- SOME OF THE DEAD BILL'S PROVISIONS RELEVANT TO THIS BLOG;
- Prohibit federal police officers from using chokeholds or other carotid holds (which led to the death of Eric Garner), and require state and local law enforcement agencies that receive federal funding to adopt the same prohibition[4]
- Prohibit the issuance of no-knock warrants (warrants that allow police to conduct a raid without knocking or announcing themselves) in federal drug investigations, and provide incentives to the states to enact a similar prohibition.[4]
- Change the threshold for the permissible use of force by federal law enforcement officers from "reasonableness" to only when "necessary to prevent death or serious bodily injury."[4]
- Mandate that federal officers use deadly force only as a last resort and that de-escalation be attempted, and condition federal funding to state and local law enforcement agencies on the adoption of the same policy.[
STORY: "Bipartisan police reform bill is officially dead in Congress," by senior Political Reporter Cameron Joseph, published by Vice News on September 22, 2021.
SUB-HEADING: "Democratic Senator Corey Booker and his GOP counterpart Senator Tim Scott had been negotiating a bipartisan police reform bill for months. But it just died."
GIST: "A monthslong effort to craft a bipartisan police reform bill officially fell apart on Wednesday, after GOP negotiators rejected Democrats’ final offer.
The last version of Democrats’ proposal—and the bare minimum of what they said they could accept in a bill—would have barred officers from using chokeholds, limited the transfer of military-grade equipment to local police departments, and created a federal database on police officers’ misconduct.
“After months of exhausting every possible pathway to a bipartisan deal, it remains out of reach right now, even after working collaboratively with and securing the support of policing groups like the Fraternal Order of Police and International Association of Chiefs of Police for our proposals,” Democrats’ lead negotiator, New Jersey Sen. Cory Booker, said in a statement.

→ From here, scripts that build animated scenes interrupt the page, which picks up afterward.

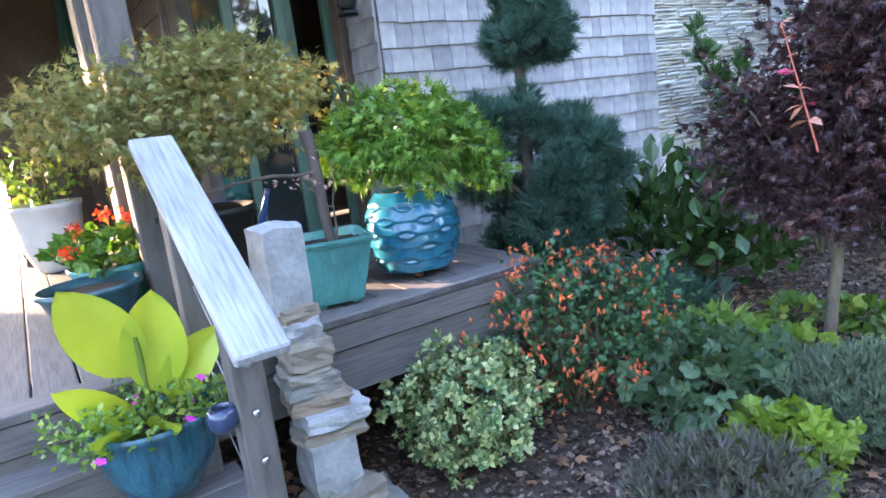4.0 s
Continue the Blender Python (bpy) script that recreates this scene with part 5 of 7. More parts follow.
pot("wide_teal_pot", -0.88, -0.10, 0.734, [(0.10, 0), (0.12, 0.01), (0.17, 0.15), (0.185, 0.19), (0.2, 0.2), (0.2, 0.22)], G_DKTEAL, "wide dark teal glazed pot on the deck")
pot("small_teal_bowl", -0.60, -0.10, 0.734, [(0.06, 0), (0.08, 0.008), (0.115, 0.06), (0.125, 0.085), (0.13, 0.095)], G_TEAL, "small ribbed teal bowl on the deck", 0.8)
pot("geranium_pot", -1.22, 0.04, 0.734, [(0.11, 0), (0.13, 0.02), (0.19, 0.2), (0.2, 0.22), (0.2, 0.24)], G_TEAL, "teal pot with red geraniums")
ge = plant("geranium", -1.20, 0.02, 0.95, "red geranium with round green leaves", "plant")
foliage("leaves", LOBED, [(0, 0, 0.08, 0.2, 0.2, 0.1)], 130, 0.07, L_GREEN, ge, (0.5, 0.4, 0.4))
for k, (dx, dy, dz) in enumerate(((0.05, -0.1, 0.2), (0.1, 0.1, 0.22), (0.15, -0.16, 0.12), (-0.05, 0.02, 0.24))):
    p = rng.normal(0, 0.018, (40, 3)) + np.array([dx, dy, dz])
    v, f = scatter(SMALL, p, rng.normal(0, 1, p.shape), 0.025)
    part("flower_head", mesh_of("flower_head", v, f), L_SCARLET, ge, "scarlet flower head")
pot("white_urn", -2.92, -0.14, 0.734, [(0.11, 0), (0.13, 0.02), (0.18, 0.16), (0.205, 0.32), (0.215, 0.41), (0.225, 0.42), (0.225, 0.45)], G_WHITE, "large off-white stoneware urn on the deck")
shrub("urn_shrub", -2.92, -0.14, 0.22, 0.22, 0.45, SMALL, 420, 0.06, L_EPI, "sparse yellow-green shrub in the urn", z=1.12, shell=0.9)
tq = empty("trough", -2.05, 0.1, 0.73, 20, "dark brown wooden trough with a handle on the deck", "trough")
at_box("body", (0.42, 0.2, 0.14), (0, 0, 0.05), M_TRIM, tq, 0, 0.01)
for sx in (-0.17, 0.17):
    at_box("foot", (0.04, 0.16, 0.05), (sx, 0, 0), M_TRIM, tq)
v, f = tube([(-0.19, 0, 0.17), (-0.19, 0, 0.25), (-0.16, 0, 0.28), (0.16, 0, 0.28), (0.19, 0, 0.25), (0.19, 0, 0.17)], 0.012, 8)
part("handle", mesh_of("handle", v, f, True), M_TRIM, tq)

# stacked stones with an upright on top
cairn = empty("stone_cairn", -0.01, 0.47, 0.0, 0, "stack of flat field stones topped by an upright block", "cairn")


def rock(sx, sy, sz, seed, rough=0.12, sub=3, ball=0.35):
    bm = bmesh.new()
    bmesh.ops.create_cube(bm, size=1)
    bmesh.ops.subdivide_edges(bm, edges=bm.edges[:], cuts=sub, use_grid_fill=True)
    for v in bm.verts:
        p = v.co.copy()
        r = p.lerp(p.normalized() * 0.55, ball)
        k = noise.noise(p * 2.3 + Vector((seed * 3.1, 0, 0))) * rough * 1.6 + noise.noise(p * 6 + Vector((0, seed, 0))) * rough * 0.6
        r += p.normalized() * k
        v.co = Vector((r.x * sx, r.y * sy, r.z * sz + sz / 2))
    return bm


z = -0.008
for k, (w, d, h, mt, dx, dy) in enumerate(((0.42, 0.30, 0.07, M_SLATE, 0.03, 0.06), (0.34, 0.24, 0.09, M_SLATE, 0.02, 0.02), (0.22, 0.17, 0.19, M_GREYROCK, 0.0, 0.0), (0.30, 0.2, 0.055, M_SLATE, 0.0, 0.03), (0.29, 0.2, 0.06, M_GREYROCK, 0.02, 0.04), (0.27, 0.19, 0.05, M_SLATE, 0.0, 0.01), (0.24, 0.18, 0.055, M_SLATE, -0.01, 0.0), (0.20, 0.16, 0.04, M_SLATE, 0.0, -0.01), (0.20, 0.17, 0.085, M_SLATE, 0.01, 0.0), (0.18, 0.15, 0.075, M_GREYROCK, 0.0, -0.01), (0.17, 0.14, 0.045, M_SLATE, 0.01, -0.01))):
    st = part("stone", rock(d, w * 0.85, h * 1.25, k + 1, 0.09, 3), mt, cairn)
    st.matrix_local = pose(dx - 0.09 * z, dy - 0.02 * z, z, rng.uniform(-3, 3), rng.uniform(-3, 3), rng.uniform(-12, 12))
    z += h * 1.07
st = part("upright_stone", rock(0.145, 0.155, 0.30, 31, 0.045, 5, 0.12), M_GREYROCK, cairn, "upright grey granite block")
st.matrix_local = pose(-0.10, -0.035, z - 0.01, 0, 2, 8)

# ---- drive: car, hose, ramp ----
M_CARWHITE = plain("white car paint", (0.62, 0.635, 0.65), 0.18, scale=2, amount=0.02, bumps=0.0, coat=1.0)
M_CLAD = plain("grey plastic cladding", (0.055, 0.055, 0.06), 0.55, scale=20, amount=0.1, bumps=0.05)
M_TYRE = plain("tyre rubber", (0.018, 0.018, 0.018), 0.8, scale=30, amount=0.2, bumps=0.2)
M_ALLOY = plain("silver alloy", (0.72, 0.72, 0.73), 0.35, 0.35, scale=6, amount=0.05, bumps=0.0)
M_SILVER = plain("silver trim", (0.55, 0.55, 0.56), 0.35, 0.6, bumps=0.0)
M_LAMPRED = plain("red tail lamp", (0.35, 0.01, 0.01), 0.2, bumps=0.0, coat=0.6)
M_LAMPCLEAR = plain("clear headlamp", (0.45, 0.47, 0.5), 0.12, bumps=0.0, coat=1.0)
car = empty("parked_car", 2.79, 14.49, -0.19, math.degrees(math.atan2(-1.5, 2.12)), "white estate car with grey wheel-arch cladding parked on gravel", "car")
top_x = [2.30, 2.22, 2.05, 1.6, 1.15, 0.95, 0.55, 0.20, -0.2, -0.8, -1.4, -1.75, -1.95, -2.12, -2.2, -2.26]
top_z = [0.55, 0.68, 0.78, 0.90, 0.98, 1.03, 1.27, 1.40, 1.455, 1.47, 1.45, 1.41, 1.27, 1.06, 0.9, 0.55]
wid = [0.62, 0.74, 0.82, 0.88, 0.89, 0.895, 0.90, 0.90, 0.90, 0.90, 0.895, 0.88, 0.87, 0.85, 0.83, 0.76]


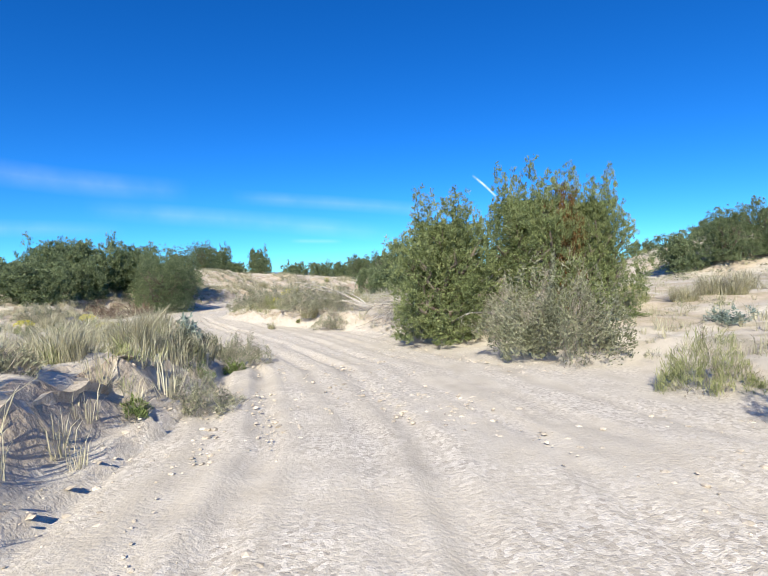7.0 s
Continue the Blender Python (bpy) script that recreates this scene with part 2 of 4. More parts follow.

“Unfortunately, even with this law enforcement support and further compromises we offered, there was still too wide a gulf with our negotiating partners and we faced significant obstacles to securing a bipartisan deal. The time has come to explore all other options to achieve meaningful and commonsense policing reform,” the statement continued.
Booker and Scott—two of the three Black men in the Senate—had negotiated diligently with California Democratic Rep. Karen Bass for months to try to craft a bill that would make significant progress toward reining in police brutality and creating accountability for bad actors.
Over the summer, it looked like they were close to finalizing a deal. Booker, Bass, and Scott put out a joint statement saying they’d reached an agreement on the framework for a bill. But then on Wednesday, Booker called Scott to let him know Democrats were done negotiating, Booker’s office confirmed to VICE News.
Scott and the GOP strongly opposed changing the legal doctrine of qualified immunity that keeps police officers from being sued when they break the law. While Democrats had tentatively accepted a watered-down workaround that would have reformed rules around filing lawsuits against police departments but not addressed legal precedent that makes it nearly impossible to sue individual officers, the bill was contingent on them getting other important parts of the deal included.
And as the summer dragged into fall, Democrats became increasingly convinced that Scott didn’t really want a deal and felt that whenever they were close on an agreement, Scott kept moving the goalposts.
“He didn’t want a deal and torpedoed it. In the months since we’ve made concessions, tried to compromise, but he wasn’t willing to move,” a Senate Democratic aide told VICE News.
Scott’s office didn’t respond to requests for comment on why the talks had collapsed.
According to Democratic Senate aides involved in the negotiations, the final straw was when Scott balked at codifying an executive order President Trump had issued last summer into law. That order, which was viewed as a police-friendly half-measure when it was issued last summer, aimed to create a national database of police misconduct and created new federal guidelines for use of force.
That came as a shift, as Scott and Booker thought they had a broad agreement on that point as far back as June."